_Stored data_:
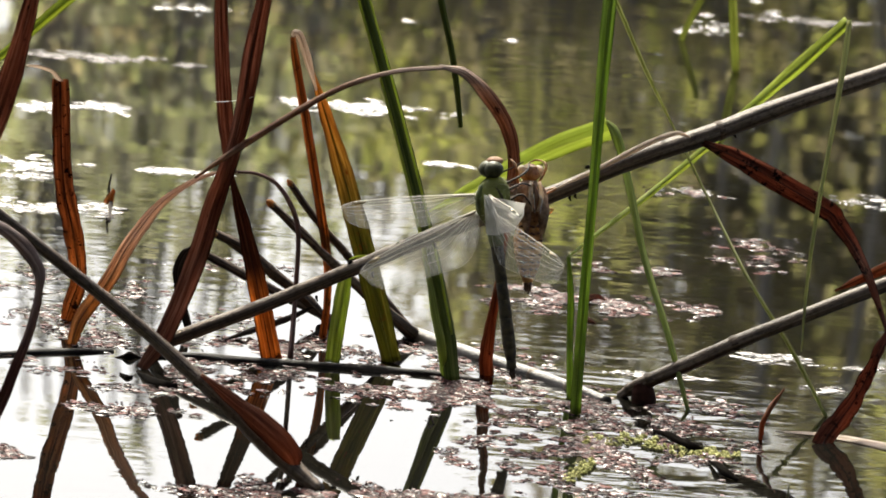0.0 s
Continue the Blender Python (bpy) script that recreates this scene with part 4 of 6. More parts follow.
def wing(name, length, chord, hind, parent):
    """A wing along +x, its front edge to +y: membrane, veins and mark."""
    rows = wing_outline(length, chord, hind)
    verts, faces = [], []
    n = 7
    wave = lambda x, f: 0.00035 * math.sin(f * 17) * (1 - 0.5 * x / length) + 0.0009 * math.sin(x / length * 3.1)
    for x, a, b in rows:
        for j in range(n):
            f = j / (n - 1)
            verts.append((x, a * (1 - f) + b * f, wave(x, f)))
    for i in range(len(rows) - 1):
        for j in range(n - 1):
            faces.append((i * n + j, i * n + j + 1, (i + 1) * n + j + 1, (i + 1) * n + j))
    w = put(name, mesh_of(name, verts, faces, M_WING), parent, "clear glossy wing")

    def at(x, f):
        i = min(len(rows) - 2, int(x / length * 24))
        u = x / length * 24 - i
        a = rows[i][1] * (1 - u) + rows[i + 1][1] * u
        b = rows[i][2] * (1 - u) + rows[i + 1][2] * u
        return Vector((x, a * (1 - f) + b * f, wave(x, f)))
    vv, ff = [], []

    def strip(p, q, r):
        d = (q - p)
        if d.length < 1e-6:
            return
        d.normalize()
        s = d.cross(Vector((0, 0, 1))).normalized() * r
        up = Vector((0, 0, r))
        k = len(vv)
        for e in (p, q):
            vv.extend((e + s, e + up, e - s, e - up))
        for m in range(4):
            ff.append((k + m, k + (m + 1) % 4, k + 4 + (m + 1) % 4, k + 4 + m))
    for f, r in ((0.0, 0.0002), (0.09, 0.0001), (0.2, 0.00012), (0.36, 0.00006), (0.5, 0.00007), (0.7, 0.00005), (1.0, 0.00004)):
        for i in range(24):
            x0, x1 = length * i / 24, length * (i + 1) / 24
            fan = lambda x: f * min(1.0, 0.25 + x / length * 2.2)
            strip(at(x0, fan(x0) if f < 1 else 1), at(x1, fan(x1) if f < 1 else 1), r * (1.1 - 0.5 * i / 24 + 1.6 * max(0.0, 1 - i / 7)))
    rnd = random.Random(5)
    for i in range(64):
        x = length * (0.05 + 0.92 * i / 64)
        for f0, f1 in ((0.0, 0.1), (0.1, 0.22), (0.22, 0.4), (0.4, 0.62), (0.62, 0.8), (0.8, 1.0)):
            if rnd.random() < 0.75:
                dx = rnd.uniform(-0.4, 0.4) * 0.001
                strip(at(x, f0), at(min(length, max(0, x + dx)), f1), 0.000022)
    put("venation", mesh_of("venation", vv, ff, M_WINGBASE, smooth=False), w)
    bm = bmesh.new()
    bmesh.ops.create_cube(bm, size=1.0, matrix=Matrix.LocRotScale(at(length * 0.86, 0.05), None, Vector((length * 0.09, 0.0009, 0.0005))))
    bmesh.ops.bevel(bm, geom=bm.edges[:], offset=0.00012, segments=2, affect="EDGES")
    part("wing_mark", bm, M_STIGMA, w, "brown oblong wing mark")
    return w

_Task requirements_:
Write out each line of the data exactly; the images should be left out.

_The response_:
0.0 s
Continue the Blender Python (bpy) script that recreates this scene with part 4 of 6. More parts follow.
def wing(name, length, chord, hind, parent):
    """A wing along +x, its front edge to +y: membrane, veins and mark."""
    rows = wing_outline(length, chord, hind)
    verts, faces = [], []
    n = 7
    wave = lambda x, f: 0.00035 * math.sin(f * 17) * (1 - 0.5 * x / length) + 0.0009 * math.sin(x / length * 3.1)
    for x, a, b in rows:
        for j in range(n):
            f = j / (n - 1)
            verts.append((x, a * (1 - f) + b * f, wave(x, f)))
    for i in range(len(rows) - 1):
        for j in range(n - 1):
            faces.append((i * n + j, i * n + j + 1, (i + 1) * n + j + 1, (i + 1) * n + j))
    w = put(name, mesh_of(name, verts, faces, M_WING), parent, "clear glossy wing")

    def at(x, f):
        i = min(len(rows) - 2, int(x / length * 24))
        u = x / length * 24 - i
        a = rows[i][1] * (1 - u) + rows[i + 1][1] * u
        b = rows[i][2] * (1 - u) + rows[i + 1][2] * u
        return Vector((x, a * (1 - f) + b * f, wave(x, f)))
    vv, ff = [], []

    def strip(p, q, r):
        d = (q - p)
        if d.length < 1e-6:
            return
        d.normalize()
        s = d.cross(Vector((0, 0, 1))).normalized() * r
        up = Vector((0, 0, r))
        k = len(vv)
        for e in (p, q):
            vv.extend((e + s, e + up, e - s, e - up))
        for m in range(4):
            ff.append((k + m, k + (m + 1) % 4, k + 4 + (m + 1) % 4, k + 4 + m))
    for f, r in ((0.0, 0.0002), (0.09, 0.0001), (0.2, 0.00012), (0.36, 0.00006), (0.5, 0.00007), (0.7, 0.00005), (1.0, 0.00004)):
        for i in range(24):
            x0, x1 = length * i / 24, length * (i + 1) / 24
            fan = lambda x: f * min(1.0, 0.25 + x / length * 2.2)
            strip(at(x0, fan(x0) if f < 1 else 1), at(x1, fan(x1) if f < 1 else 1), r * (1.1 - 0.5 * i / 24 + 1.6 * max(0.0, 1 - i / 7)))
    rnd = random.Random(5)
    for i in range(64):
        x = length * (0.05 + 0.92 * i / 64)
        for f0, f1 in ((0.0, 0.1), (0.1, 0.22), (0.22, 0.4), (0.4, 0.62), (0.62, 0.8), (0.8, 1.0)):
            if rnd.random() < 0.75:
                dx = rnd.uniform(-0.4, 0.4) * 0.001
                strip(at(x, f0), at(min(length, max(0, x + dx)), f1), 0.000022)
    put("venation", mesh_of("venation", vv, ff, M_WINGBASE, smooth=False), w)
    bm = bmesh.new()
    bmesh.ops.create_cube(bm, size=1.0, matrix=Matrix.LocRotScale(at(length * 0.86, 0.05), None, Vector((length * 0.09, 0.0009, 0.0005))))
    bmesh.ops.bevel(bm, geom=bm.edges[:], offset=0.00012, segments=2, affect="EDGES")
    part("wing_mark", bm, M_STIGMA, w, "brown oblong wing mark")
    return w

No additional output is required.